The arrival of a Prior and five Canons in 1122 from Nostell Priory in Yorkshire, then established an Augustinian Priory on the site and it is the Nave and North Aisle of this building which survive as the Parish Church of today, restored in later centuries, but still retaining much of its 12th century design and styling. They built their cloister and other domestic quarters probably around a quadrangle on the north side of the present church (see the blocked door at the west end of the north aisle). All these former buildings, of course, begin to explain the various roof pitch marked on three sides of the present tower. Breedon church today is less than half the church it was. The little priory foundation established at Breedon was always to remain small and dependent on Nostell. The mother priory remained entirely responsible for the canons sent to live at Breedon whose number never exceeded five. In 1223 Nostell presented Prior Gervase to Breedon who proceeded to try and make the priory independent. His eventual failure led to his resignation in 1244. It should be noted in fairness to Nostell that Breedon Canons were allowed to participate in the affairs of Nostell. In 1441 Bishop Alnwich visited Breedon to find the priory in debt and the church and priory buildings dilapidated. He suspended one of the 3 canons for failing to appear before him. A few years later another canon found himself in jail awaiting trial in Leicester. By 1518 Breedon Parish Church, that is the nave and the porch, were dilapidated, but the responsibility for this probably rested with the parishioners and not the canons of the priory attachment.

Francis Shirley, Esq. of Staunton purchased the Priory Church from King Henry VIII after the dissolution of the monasteries, as a burial place for himself and his successors.
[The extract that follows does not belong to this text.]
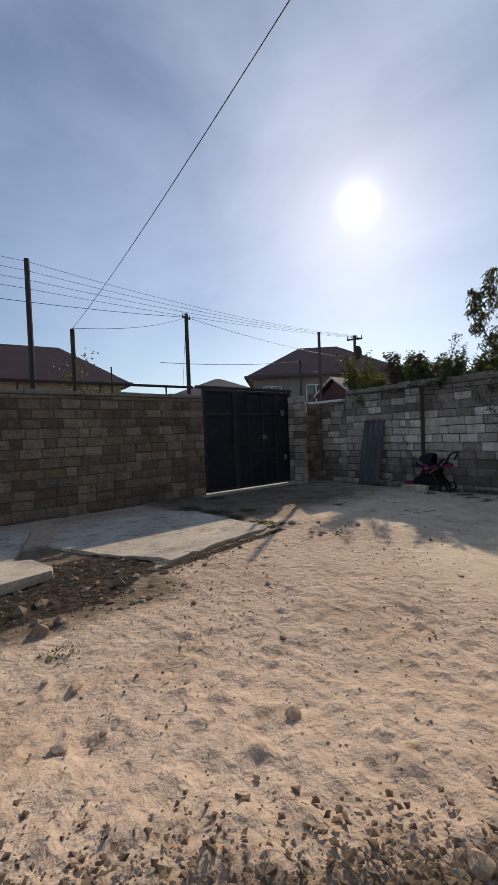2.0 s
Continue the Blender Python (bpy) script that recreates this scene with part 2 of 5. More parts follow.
M_GROUND = ground_mat()
M_BLOCK = mat("limestone_block", (0.60, 0.55, 0.48), tint=(0.44, 0.37, 0.295), pits=0.5, var=0.26, big=0.2, scale=45, bigscale=5, bump=0.9, bumpscale=26, bumpdist=0.018, objrand=0.32,
              stain=(0.16, 0.145, 0.125), stain_scale=6, stain_amt=0.5, spec=0.1)
# weathered blocks, base colour darkened for the backlit gate side
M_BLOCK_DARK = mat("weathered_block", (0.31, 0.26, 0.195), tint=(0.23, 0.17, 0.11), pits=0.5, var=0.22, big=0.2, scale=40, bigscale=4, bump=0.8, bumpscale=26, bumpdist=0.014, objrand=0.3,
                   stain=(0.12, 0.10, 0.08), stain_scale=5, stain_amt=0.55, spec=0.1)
M_BLOCK_FAR = mat("limestone_joined", (0.52, 0.485, 0.43), var=0.18, big=0.12, scale=40, bigscale=4, bump=0.6, bumpscale=30, island=0.2,
                  stain=(0.2, 0.17, 0.13), stain_scale=5, stain_amt=0.4, spec=0.1)
M_BLOCK_PALE = mat("pale_limestone_block", (0.86, 0.795, 0.71), tint=(0.64, 0.57, 0.48), pits=0.45, var=0.22, big=0.2, scale=45, bigscale=5, bump=0.9, bumpscale=26, bumpdist=0.018, objrand=0.28,
                   stain=(0.24, 0.225, 0.20), stain_scale=7, stain_amt=0.45, spec=0.1)
M_BLOCK_GREY = mat("weathered_grey_block", (0.38, 0.34, 0.29), tint=(0.26, 0.22, 0.175), pits=0.5, var=0.24, big=0.2, scale=45, bigscale=5, bump=0.9, bumpscale=26, bumpdist=0.018, objrand=0.25,
                   stain=(0.14, 0.125, 0.105), stain_scale=6, stain_amt=0.55, spec=0.1)
M_MULCH = mat("dark_mulch", (0.075, 0.058, 0.042), rough=0.95, var=0.25, bump=0, island=0.4, spec=0.1)
M_CEMENT = mat("dirty_tan_cement", (0.54, 0.445, 0.345), var=0.3, big=0.3, scale=30, bump=1.0, bumpscale=25, bumpdist=0.02, spec=0.1)
M_MORTAR = mat("mortar", (0.15, 0.13, 0.105), var=0.25, scale=60, bump=0.5, spec=0.1)
M_CAP = mat("cement_cap", (0.29, 0.26, 0.215), var=0.18, big=0.2, scale=35, bump=0.6, bumpdist=0.012, stain=(0.14, 0.13, 0.115), stain_scale=4, spec=0.1)
M_SLAB = mat("cement_slab", (0.60, 0.525, 0.425), var=0.22, big=0.2, scale=30, bigscale=2.0, bump=0.5, bumpscale=16, bumpdist=0.015, stain=(0.27, 0.20, 0.135), stain_scale=4.5, stain_amt=0.85, spec=0.1)
M_PLASTER = mat("sand_render", (0.405, 0.345, 0.273), var=0.08, big=0.26, scale=50, bigscale=0.9, bump=0.25, bumpscale=70, bumpdist=0.004,
                stain=(0.29, 0.25, 0.20), stain_scale=0.9, stain_amt=0.7, spec=0.1)


def hairline_cracks(m):
    """Fine branching cracks here and there in the render."""
    n, l = m.node_tree.nodes, m.node_tree.links
    b = n["Principled BSDF"]
    src = b.inputs["Base Color"].links[0].from_socket
    geo = n.new("ShaderNodeNewGeometry")
    wob = n.new("ShaderNodeTexNoise")
    wob.inputs["Scale"].default_value = 1.6
    wob.inputs["Detail"].default_value = 6
    l.new(geo.outputs["Position"], wob.inputs["Vector"])
    add = n.new("ShaderNodeMix")
    add.data_type, add.blend_type = "RGBA", "ADD"
    add.inputs["Factor"].default_value = 0.9
    l.new(geo.outputs["Position"], add.inputs["A"])
    l.new(wob.outputs["Color"], add.inputs["B"])
    vor = n.new("ShaderNodeTexVoronoi")
    vor.feature = "DISTANCE_TO_EDGE"
    vor.inputs["Scale"].default_value = 0.55
    l.new(add.outputs["Result"], vor.inputs["Vector"])
    line = n.new("ShaderNodeMapRange")
    line.inputs["From Min"].default_value, line.inputs["From Max"].default_value = 0.004, 0.016
    line.inputs["To Min"].default_value, line.inputs["To Max"].default_value = 1.0, 0.0
    l.new(vor.outputs["Distance"], line.inputs["Value"])
    gate = n.new("ShaderNodeTexNoise")
    gate.inputs["Scale"].default_value = 0.7
    l.new(geo.outputs["Position"], gate.inputs["Vector"])
    rp = n.new("ShaderNodeMapRange")
    rp.inputs["From Min"].default_value, rp.inputs["From Max"].default_value = 0.46, 0.56
    rp.inputs["To Max"].default_value = 0.2
    l.new(gate.outputs["Fac"], rp.inputs["Value"])
    f = n.new("ShaderNodeMath")
    f.operation = "MULTIPLY"
    l.new(line.outputs["Result"], f.inputs[0])
    l.new(rp.outputs["Result"], f.inputs[1])
    mx = n.new("ShaderNodeMix")
    mx.data_type = "RGBA"
    mx.inputs["B"].default_value = (0.17, 0.13, 0.10, 1)
    l.new(f.outputs[0], mx.inputs["Factor"])
    l.new(src, mx.inputs["A"])
    l.new(mx.outputs["Result"], b.inputs["Base Color"])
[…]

At the end of the 18th century Breedon nearly lost the Priory Church . In a brief dated January, l2th. 1784 it is stated the Parish Church of Breton, a large ancient structure, was in a very ruinous state and condition; in particular the wails and the roof of the north and south aisles, and the tower of the church, in such a state as to cause their being speedily taken down, and other parts of the church in general much out of repair; and that although the inhabitants had, within the last end years, laid out and expended above £340 in repairing thereof, yet the same were in such great danger of falling that the inhabitants were afraid of assembling therein for the worship of Almighty God; and, in consequence thereof, divine service had not been performed therein for several months past.

The estimated cost of £3,340 for rebuilding by the architect, Joseph Wyatt was not raised but the building was 'substantially repaired' leaving the essential surviving fabric of the tower and priory church as it today. Further restorations of the church have taken place in the 19th and in the 20th centuries.